Kubernetes in Production: 10 Lessons Learned

Running Kubernetes in development is straightforward. Running it in production - with real traffic, real SLAs, and real on-call rotations - is a different game entirely. After managing production EKS and AKS clusters serving millions of requests, here are the ten lessons that cost me the most sleep before I learned them.

1. Always Set Resource Requests and Limits

This is the single most impactful thing you can do for cluster stability. Without resource requests, the scheduler has no idea where to place pods. Without limits, a single runaway process can starve an entire node. I set requests based on the p95 usage from monitoring data and limits at 2x the request as a starting point, then tune from there.

2. Use Pod Disruption Budgets

PodDisruptionBudgets (PDBs) prevent Kubernetes from evicting too many pods simultaneously during node upgrades or maintenance. Without them, a rolling node update can take down your entire service. I set minAvailable: 50% as a baseline for all production deployments.

3. Implement Proper Health Checks

Liveness probes tell Kubernetes when to restart a container. Readiness probes tell it when a pod is ready to receive traffic. Getting these wrong is one of the most common causes of production incidents. A misconfigured liveness probe that's too aggressive will cause restart loops. A missing readiness probe will send traffic to pods that aren't ready, causing 5xx errors.

My pattern: readiness probes check the actual application health endpoint, liveness probes check a simpler "is the process alive" endpoint, and startup probes give slow-starting applications time to initialize before liveness kicks in.

4. Don't Skip Network Policies

By default, every pod in a Kubernetes cluster can communicate with every other pod. In production, this is a security risk. I implement deny-all-by-default network policies and explicitly allow only the traffic flows that should exist. This follows the principle of least privilege at the network layer.

5. Namespace Isolation Is Not Optional

I use namespaces to isolate teams, environments, and workloads. Combined with ResourceQuotas and LimitRanges, namespaces prevent any single team from monopolizing cluster resources. Each namespace gets a resource quota proportional to its SLA requirements.

6. Invest in Observability Early

You cannot operate what you cannot observe. Before deploying production workloads, I set up the observability trifecta: metrics (Prometheus + Grafana), logs (Fluent Bit to CloudWatch or Loki), and traces (OpenTelemetry to Jaeger or X-Ray). The cost of setting this up before production is a fraction of the cost of debugging blind during an incident.

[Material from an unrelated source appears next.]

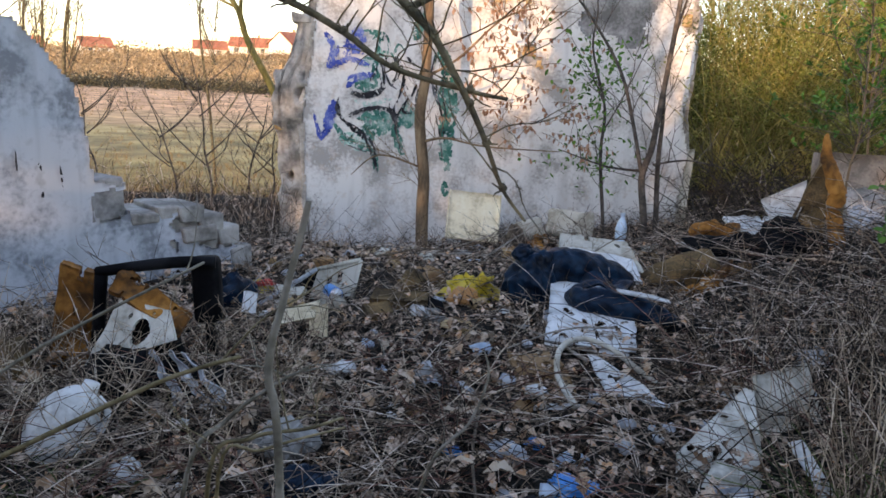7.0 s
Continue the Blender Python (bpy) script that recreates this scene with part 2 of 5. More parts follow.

7. Automate Everything with GitOps

Manual kubectl apply commands in production are a recipe for drift and outages. I use ArgoCD with a GitOps workflow where the Git repository is the single source of truth. Every change goes through a PR, gets reviewed, and ArgoCD syncs the desired state to the cluster automatically. This gives you an audit trail, rollback capability, and eliminates "it worked on my machine" deployments.

8. Plan for Node Failures

Nodes will fail. EBS volumes will detach. AWS availability zones will have issues. Design for it. I run workloads across multiple AZs with topology spread constraints, use pod anti-affinity rules to spread replicas, and configure the Cluster Autoscaler with multiple instance types and purchase options to handle capacity changes gracefully.

9. Secrets Management Matters

Kubernetes Secrets are base64-encoded, not encrypted. For production, I use AWS Secrets Manager or HashiCorp Vault with the External Secrets Operator to inject secrets at runtime. This keeps sensitive data out of Git, provides rotation capabilities, and gives you a centralized audit trail of secret access.

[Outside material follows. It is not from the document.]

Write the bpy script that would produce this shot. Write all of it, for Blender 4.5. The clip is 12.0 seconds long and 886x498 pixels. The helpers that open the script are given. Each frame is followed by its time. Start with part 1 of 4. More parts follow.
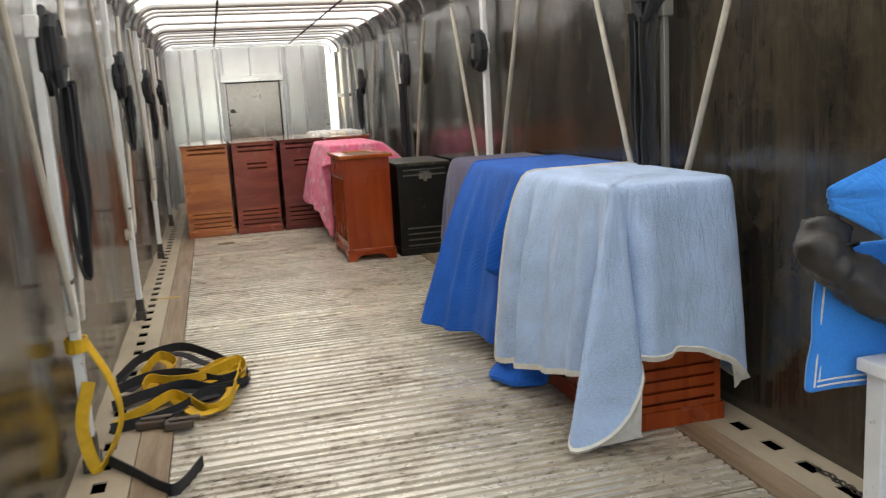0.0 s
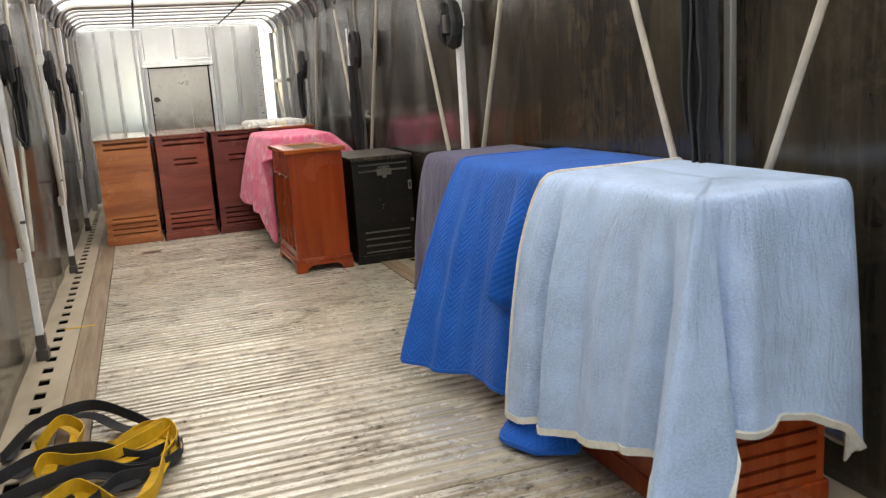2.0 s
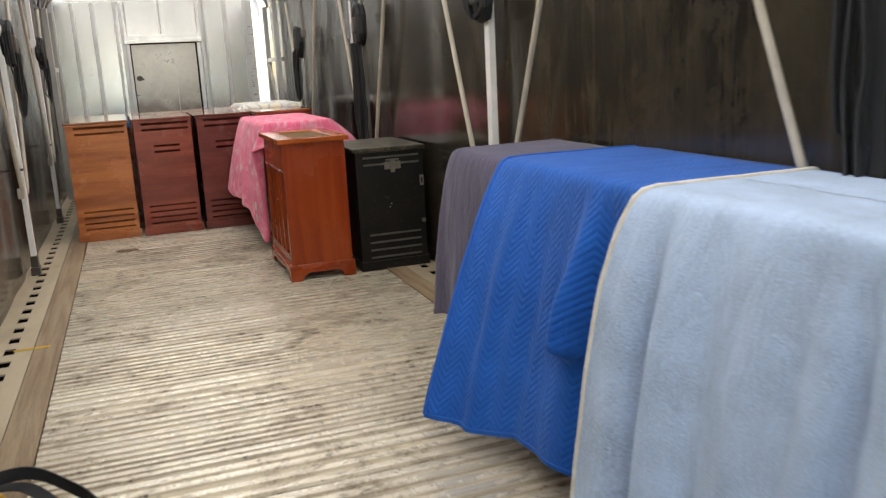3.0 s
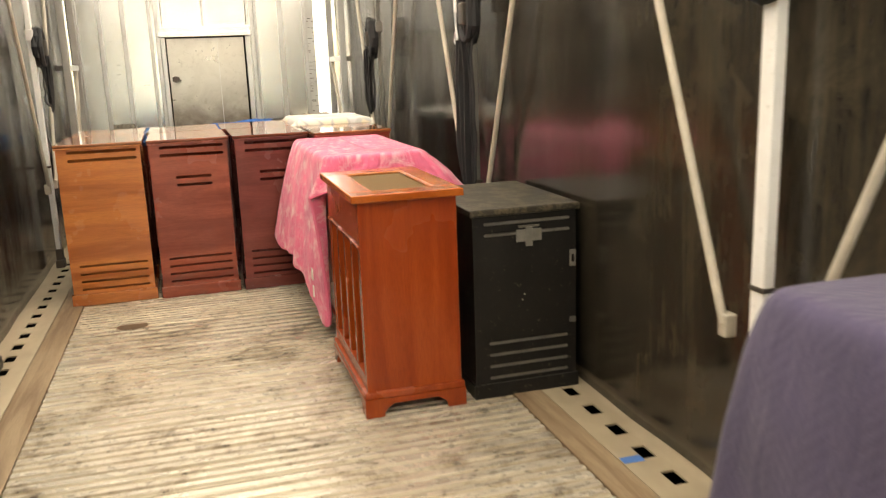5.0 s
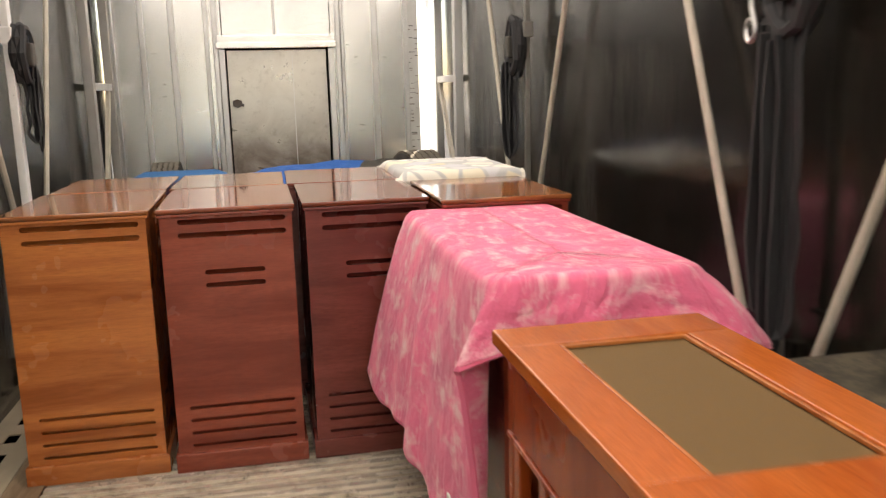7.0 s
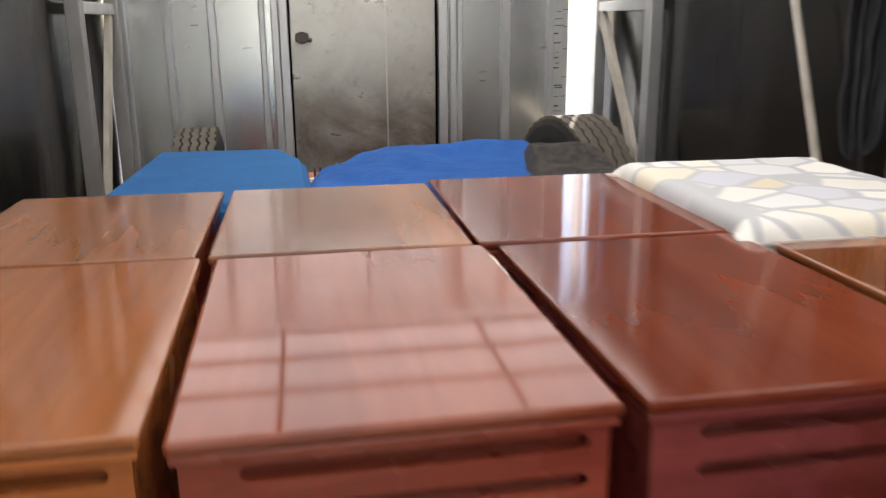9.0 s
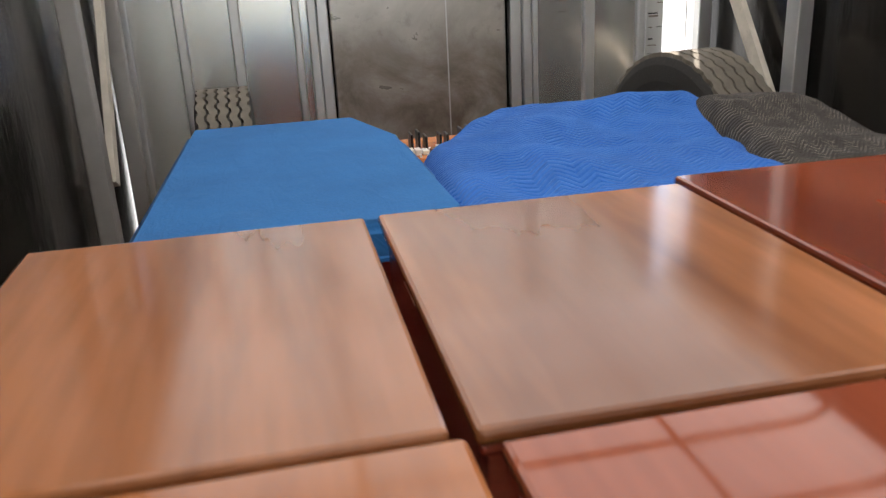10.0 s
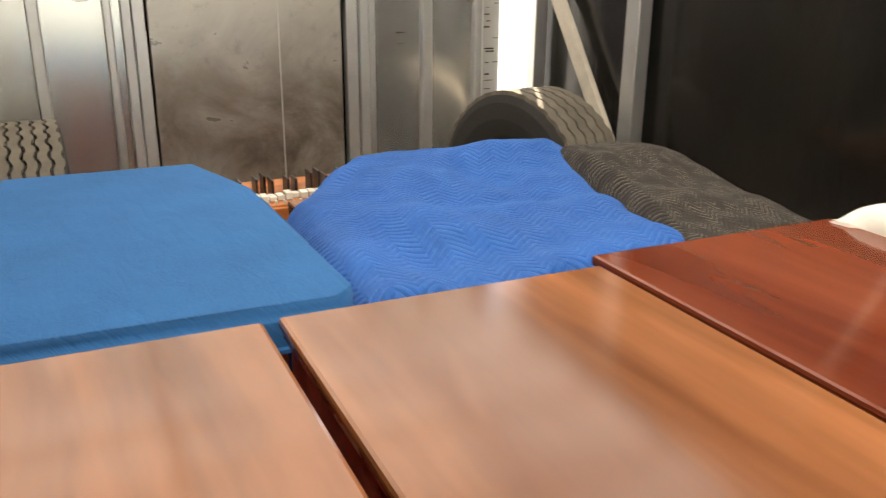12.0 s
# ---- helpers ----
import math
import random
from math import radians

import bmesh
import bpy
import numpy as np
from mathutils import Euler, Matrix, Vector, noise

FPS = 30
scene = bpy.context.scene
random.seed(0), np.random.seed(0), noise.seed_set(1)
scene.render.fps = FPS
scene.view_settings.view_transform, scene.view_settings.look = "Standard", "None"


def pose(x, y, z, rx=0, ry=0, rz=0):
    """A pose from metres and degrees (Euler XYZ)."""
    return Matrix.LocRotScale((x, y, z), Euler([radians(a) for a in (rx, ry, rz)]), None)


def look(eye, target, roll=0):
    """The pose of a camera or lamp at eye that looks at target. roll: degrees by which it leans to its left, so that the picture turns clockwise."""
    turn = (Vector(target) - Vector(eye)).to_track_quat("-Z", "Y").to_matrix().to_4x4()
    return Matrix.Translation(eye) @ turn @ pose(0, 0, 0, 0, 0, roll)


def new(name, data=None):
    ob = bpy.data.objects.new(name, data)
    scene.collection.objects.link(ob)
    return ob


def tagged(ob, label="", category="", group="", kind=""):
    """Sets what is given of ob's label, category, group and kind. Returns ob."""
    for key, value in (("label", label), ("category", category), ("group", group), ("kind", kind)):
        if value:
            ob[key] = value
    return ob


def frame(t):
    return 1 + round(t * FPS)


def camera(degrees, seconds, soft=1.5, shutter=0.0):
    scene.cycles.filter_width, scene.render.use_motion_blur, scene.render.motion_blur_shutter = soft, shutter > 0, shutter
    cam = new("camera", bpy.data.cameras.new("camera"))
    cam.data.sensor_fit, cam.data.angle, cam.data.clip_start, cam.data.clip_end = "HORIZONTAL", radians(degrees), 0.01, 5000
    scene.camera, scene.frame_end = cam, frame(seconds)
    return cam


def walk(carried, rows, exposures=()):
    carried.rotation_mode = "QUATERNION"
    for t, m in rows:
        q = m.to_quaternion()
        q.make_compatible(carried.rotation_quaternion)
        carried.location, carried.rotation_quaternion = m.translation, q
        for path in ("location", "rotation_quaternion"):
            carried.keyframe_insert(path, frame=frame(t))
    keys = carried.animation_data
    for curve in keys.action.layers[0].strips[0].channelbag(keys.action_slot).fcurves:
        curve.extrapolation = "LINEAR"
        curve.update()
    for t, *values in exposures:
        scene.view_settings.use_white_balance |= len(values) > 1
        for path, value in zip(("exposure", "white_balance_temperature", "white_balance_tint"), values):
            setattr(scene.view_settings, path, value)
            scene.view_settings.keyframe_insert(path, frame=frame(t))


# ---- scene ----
cam = camera(55.7, 12.0, soft=1.25, shutter=0.4)
PATH = [
    (0, (0.358, 0.939, 1.338), (0.862, 2.841, 0.981), -3.3),
    (0.5, (0.4, 1.172, 1.333), (0.994, 3.045, 0.962), -3.3),
    (1, (0.452, 1.45, 1.334), (1.088, 3.308, 0.955), -3.4),
    (1.5, (0.376, 1.673, 1.348), (1.016, 3.527, 0.957), -4.1),
    (2, (0.418, 1.92, 1.324), (1.063, 3.771, 0.927), -3.8),
    (2.5, (0.508, 2.25, 1.345), (1.161, 4.094, 0.93), -3.4),
    (3, (0.551, 2.731, 1.315), (1.207, 4.569, 0.879), -3.0),
    (5, (0.819, 4.808, 1.38), (1.362, 6.683, 0.944), -2.1),
    (5.5, (0.841, 5.386, 1.386), (1.38, 7.26, 0.942), -1.8),
    (6, (0.925, 5.98, 1.418), (1.337, 7.912, 1.107), -2.2),
    (6.5, (0.926, 6.549, 1.388), (1.328, 8.479, 1.048), -1.7),
    (7, (0.96, 7.122, 1.368), (1.339, 9.05, 0.994), -1.5),
    (9, (0.692, 9.369, 1.378), (1.002, 11.274, 0.853), -0.5),
    (9.5, (0.522, 9.894, 1.374), (0.836, 11.781, 0.789), -1.3),
    (10, (0.382, 10.272, 1.344), (0.731, 12.124, 0.672), -2.9),
    (10.5, (0.295, 10.498, 1.349), (0.79, 12.293, 0.621), -4.7),
    (11, (0.231, 10.607, 1.377), (0.862, 12.361, 0.653), -2.6),
    (11.5, (0.284, 10.617, 1.41), (0.988, 12.361, 0.728), -0.7),
    (12, (0.295, 10.501, 1.4), (1.085, 12.219, 0.75), 0.5),
]
EXPOSURES = [(0, 1.70, 7000, 10), (0.5, 1.64, 7000, 10), (1, 1.68, 7050, 10), (1.5, 1.83, 7100, 10), (2, 1.85, 7100, 10), (3, 1.75, 7150, 10), (5, 2.4, 9000, 10), (5.5, 2.4, 9200, 10), (6, 1.8, 8800, 12), (6.5, 1.6, 8500, 15), (7, 1.95, 8000, 14), (9, 1.82, 6800, 13), (10.5, 1.97, 6900, 11), (11, 2.05, 6700, 10), (11.5, 2.27, 7150, 10), (12, 2.30, 8100, 11)]
walk(cam, [(t, look(e, g, r)) for t, e, g, r in PATH], EXPOSURES)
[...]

10. Practice Failure Regularly

The worst time to discover that your failover doesn't work is during an actual outage. I run regular chaos engineering experiments - killing pods, draining nodes, simulating AZ failures - during business hours with the team watching. Tools like Litmus Chaos and AWS Fault Injection Simulator make this repeatable and safe. Every experiment that reveals a weakness is a production incident prevented.

Final Thought

Kubernetes is powerful, but it's not magic. It amplifies both good practices and bad ones. Invest in the fundamentals - resource management, observability, security, and automation - before chasing the latest service mesh or operator pattern. The boring stuff is what keeps your cluster running at 3 AM.